Это первый урок, из которого Гойя извлекает пользу. А ему уже сорок лет! Необходимость размышлять, сосредоточиваться на самом себе перерождает его. Перед ним - все тот же мир, в котором он жил до этого, но мир преображенный. Непосредственность привычки приостановлена - и самое близкое становится далеким и чуждым. Тогда-то Гойя и открывает вокруг себя испанское. Тогда, а не раньше Гойя начинает писать картины на национальные темы - именно потому, что его увлечение чисто испанским, всегда бывшее гораздо ниже нормального уровня, окончательно сошло на нет.

Поразмыслим. Мы в 1787 году.

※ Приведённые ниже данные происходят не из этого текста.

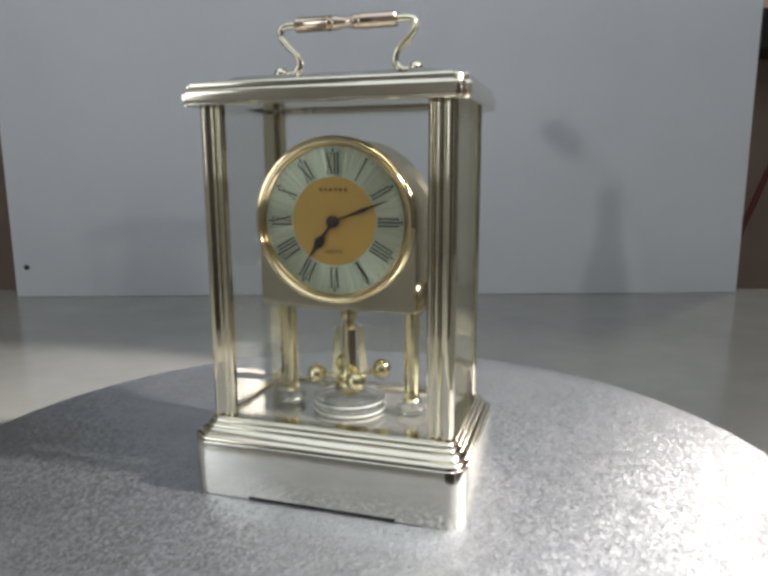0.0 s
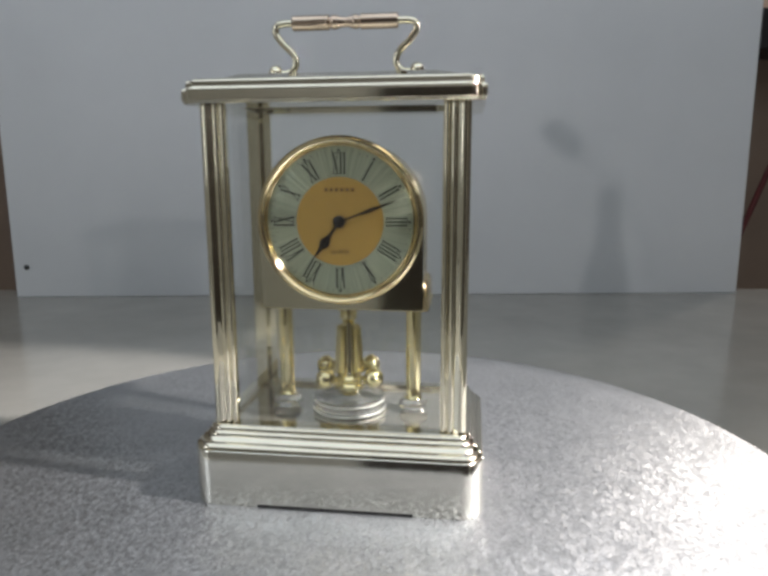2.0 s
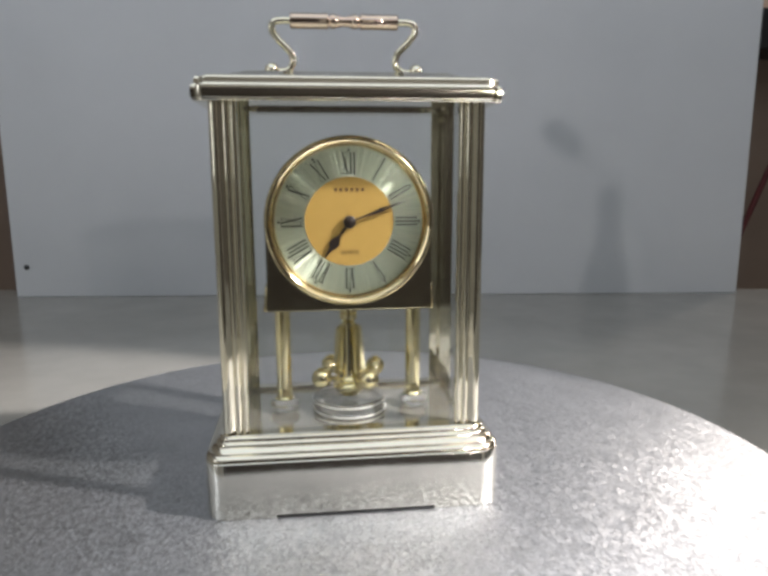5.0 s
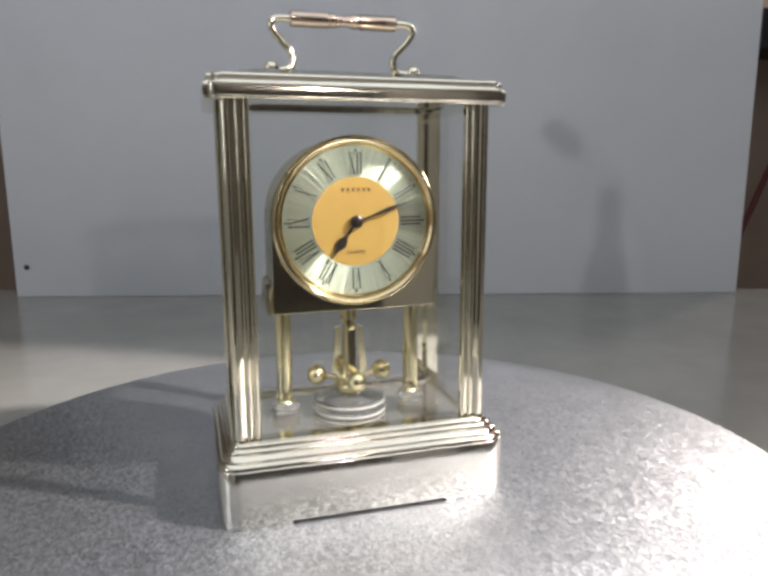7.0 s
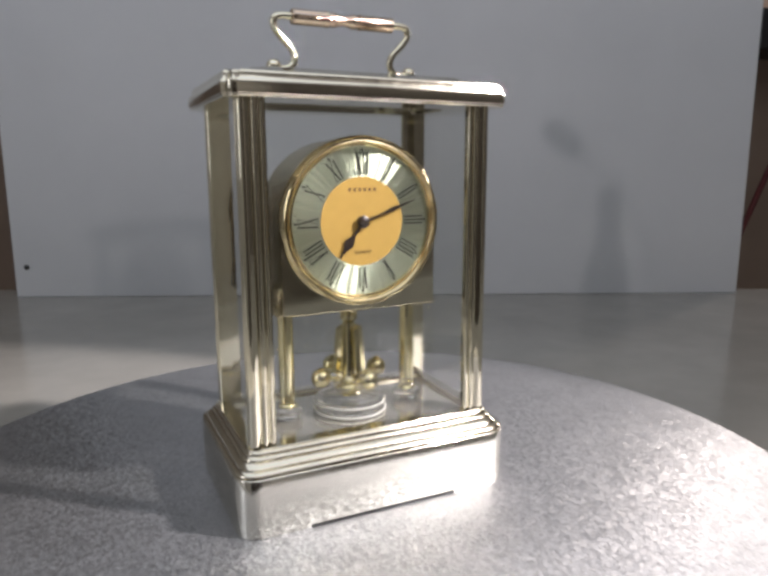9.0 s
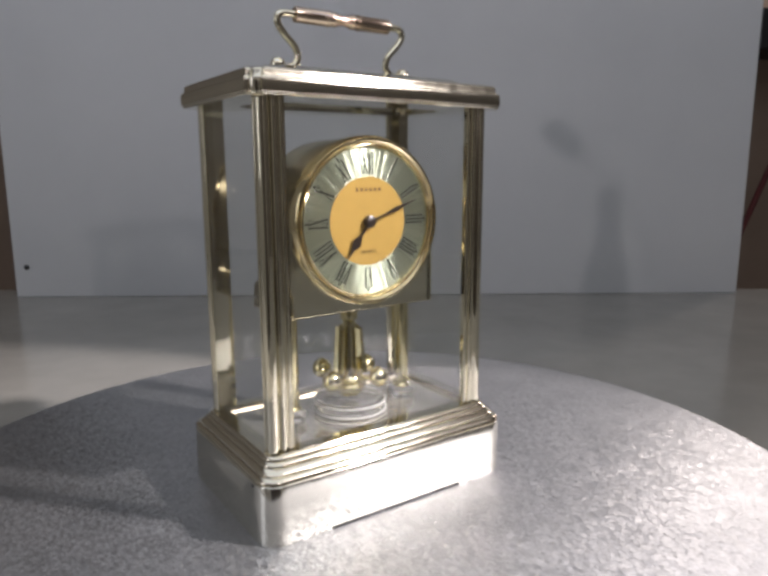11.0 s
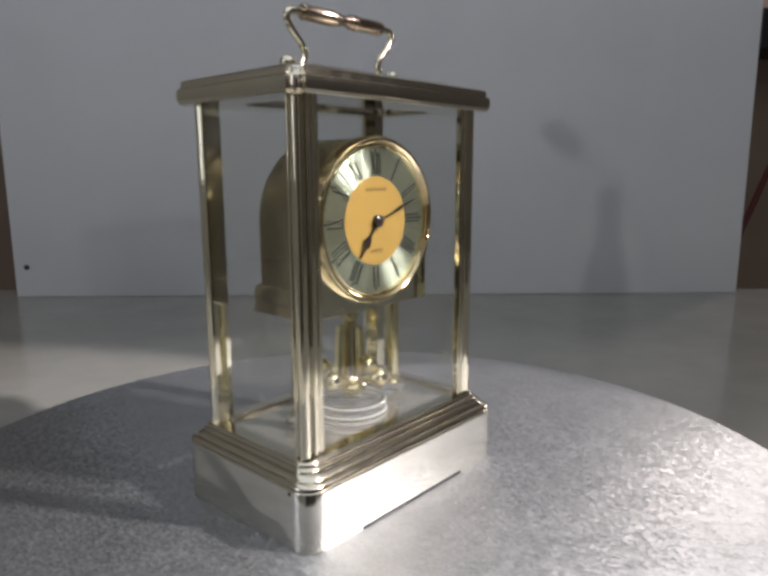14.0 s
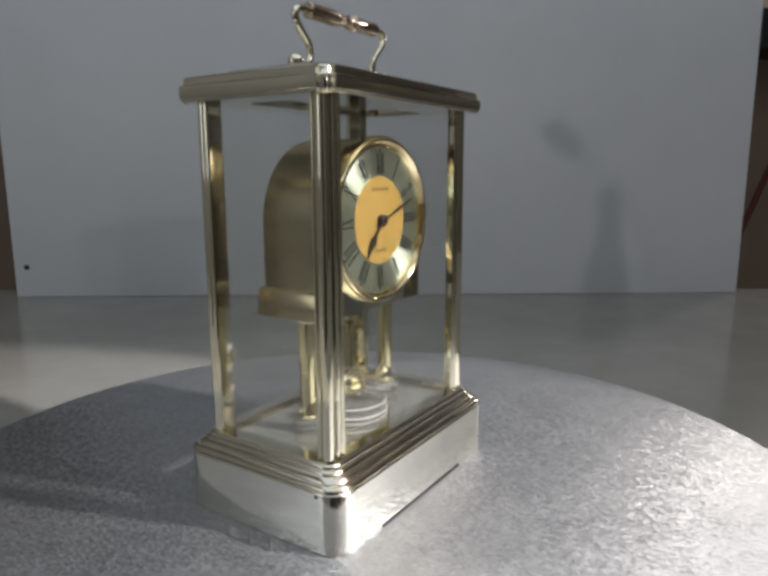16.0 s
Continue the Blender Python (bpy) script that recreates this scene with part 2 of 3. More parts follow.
# ---- the room ----
def build_room():
    y_wall, x0, x1, y0, z0, z1 = 2.4, -2.2, 2.6, -3.0, -0.795, 2.1
    for name, b in (("wall_north", (x0, x1, y_wall, y_wall + 0.1, z0, z1)), ("wall_south", (x0, x1, y0 - 0.1, y0, z0, z1)),
                    ("wall_west", (x0 - 0.1, x0, y0 - 0.1, y_wall + 0.1, z0, z1)), ("wall_east", (x1, x1 + 0.1, y0 - 0.1, y_wall + 0.1, z0, z1))):
        bm = bmesh.new()
        box(bm, *b)
        if name == "wall_north":
            tagged(mesh_ob(name, bm, WALL), "plain brown painted room wall", "wall", kind="structure")
        else:
            tagged(mesh_ob(name, bm, {"wall_south": WALL_PALE, "wall_west": WALL_MID, "wall_east": WALL_EAST}[name]), "plain painted room wall", "wall", kind="structure")
    # unseen dark panel added behind the camera so the polished plate reflects dark
    bm = bmesh.new()
    box(bm, -0.75, 1.9, y0 + 0.002, y0 + 0.045, z0, z0 + 2.05, 0.004)
    tagged(mesh_ob("dark_reflect_panel", bm, WALL_DARK), "dark panel added behind the camera to darken reflections", "door", kind="structure")
    bm = bmesh.new()
    box(bm, x0 - 0.1, x1 + 0.1, y0 - 0.1, y_wall + 0.1, z1, z1 + 0.1)
    tagged(mesh_ob("ceiling", bm, CEIL), "plain pale painted ceiling", "ceiling", kind="structure")
    bm = bmesh.new()
    box(bm, x0 - 0.1, x1 + 0.1, y0 - 0.1, y_wall + 0.1, z0 - 0.1, z0)
    tagged(mesh_ob("floor", bm, FLOOR), "grey brown vinyl room floor", "floor", kind="structure")


build_room()


def build_table():
    t = empty("table", pose(0, 0, TABLE_Z - 0.75))
    bm = bmesh.new()
    box(bm, -1.3, 1.3, -0.55, 0.80, 0.72, 0.75, 0.003)
    part("tabletop", bm, TABLE, t)
    for x in (-1.24, 1.24):
        for y in (-0.49, 0.735):
            bm = bmesh.new()
            box(bm, x - 0.025, x + 0.025, y - 0.025, y + 0.025, 0.0, 0.7195, 0.003)
            part("leg", bm, DARK_METAL, t)
    tagged(t, "grey laminate table with a glossy top", "table")


build_table()


def build_board():
    b = empty("backdrop_board", Matrix.Translation((-0.0005, 0.7495, TABLE_Z)) @ pose(0, 0, 0, 0, 0, 1.41))
    bm = bmesh.new()
    box(bm, -0.6115, 0.6105, 0, 0.012, 0, 0.80, 0.001)
    part("panel", bm, BOARD, b)
    bm = bmesh.new()
    lathe(bm, [(0, 0), (0.0042, 0), (0.0038, 0.0015), (0, 0.002)], 20, pose(-0.5905, -0.0005, 0.0502, 90))
    part("screw", bm, BLACK, b, "small black screw head")
    tagged(b, "large white backdrop board standing upright on the table", "backdrop board")


build_board()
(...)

Два года назад Гойя вошел в ослепительный мир герцогинь и бдительный мир "просветителей". В глубине души этого грубого ремесленника всегда дремало аристократическое чувство существования, то самое чувство, которое помимо воли самого художника, в каком-то сомнамбулическом состоянии присутствует в картонах для гобеленов, обнаруживаясь тогда, когда мы задаем себе вопрос: что а них принадлежит собственно Гойе? Это удивительно, это трогательно: Гойя, который должен был стать Гойей, пробуждается внезапно, от простого соприкосновения с мирами, где, как и в любых аристократических кругах, все непосредственное и непринужденное тщательно избегается. В этом оба мира совпадают: в обоих считается, что лучшая жизнь - всегда иная, непохожая на изначально данную, что жизнь нужно созидать, а не пускать на самотек. Расходятся же они в своем взгляде на "вульгарное". Для знати народная жизнь - одна из возможных красивых форм игры в жизнь. Она их забавляет, им нравится наблюдать ее, имитировать ее, погружаться в нее на какое-то время именно потому, что она иная. "Просветители", хотя и их так или иначе затрагивает увлечение народным, в целом решительно отвергают его. Чисто по-испански: это зло, это варварство, это то, что было создано неразумным ходом истории. Оно, как и все остальное, что просто существует, - существует, чтобы быть пересозданным. "Просвещение" - стремление к коренному пересозданию. Неудобная жизненная позиция, которая вначале отрицает жизнь, с тем чтобы потом, на обломках, утвердить какую-то новую идею.